Some more words on the config:

  1. If I get it correctly (see this question), the headless server will create a PID-File. So you might also check with check process and perhaps some send/expect magic to verify the service is running.
  2. If you set your .sh files executable (+x; ie. chmod +x /opt/libreoffice/*.sh) and you have a correct shebang in those files, you can omit /bin/bash in your executes for better readability.

My config on this (not knowing what protocol is used by :8101, assuming http) would be more like this:

check process libre-local with pidfile "/var/run/libreoffice-server.pid"
    start program = "/usr/bin/systemctl start libreoffice-server" # Unit name is an assumption!
    stop program = "/usr/bin/systemctl stop libreoffice-server" # Unit name is an assumption!

    if failed
        port 8101
        protocol http
        request "/any_valid_entrypoint"
        for 2 cycles
    then restart

    # if loadavg (5min) per core > 1 for 5 cycles then restart
    if loadavg (5min) > 4 for 5 cycles then restart
    if totalmem > 2 GB for 5 cycles then restart
    if 3 restarts within 5 cycles then unmonitor

Getting loadavg with per core requires latest Monit-version. So it might not be available in your distro, so I commented out this line ;)
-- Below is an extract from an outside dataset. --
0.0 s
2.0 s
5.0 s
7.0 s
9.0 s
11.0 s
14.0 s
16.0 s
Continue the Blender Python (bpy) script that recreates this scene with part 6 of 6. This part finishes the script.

Edit after response from OP (I hope you get notified):

(it's really a pain that we cannot comment < 50 Rep...)

If I get it right, you have to convert something to get the state of the application, if conversion fails the app should be restarted. Translated to Monit:

check program lo-check-8101 with path "CONVERT_HERE"
    with timeout 10 seconds
    if status != 0 then exec "/usr/bin/systemctl restart libreoffice-server"
    if 2 restarts within 3 cycles then unmonitor

... where the CONVERT_HERE executable exits with 0 if converting goes well and <>0 if it fails. I still feel I missed something here. ;)

Could you perhaps drop all three executables to a gist or something?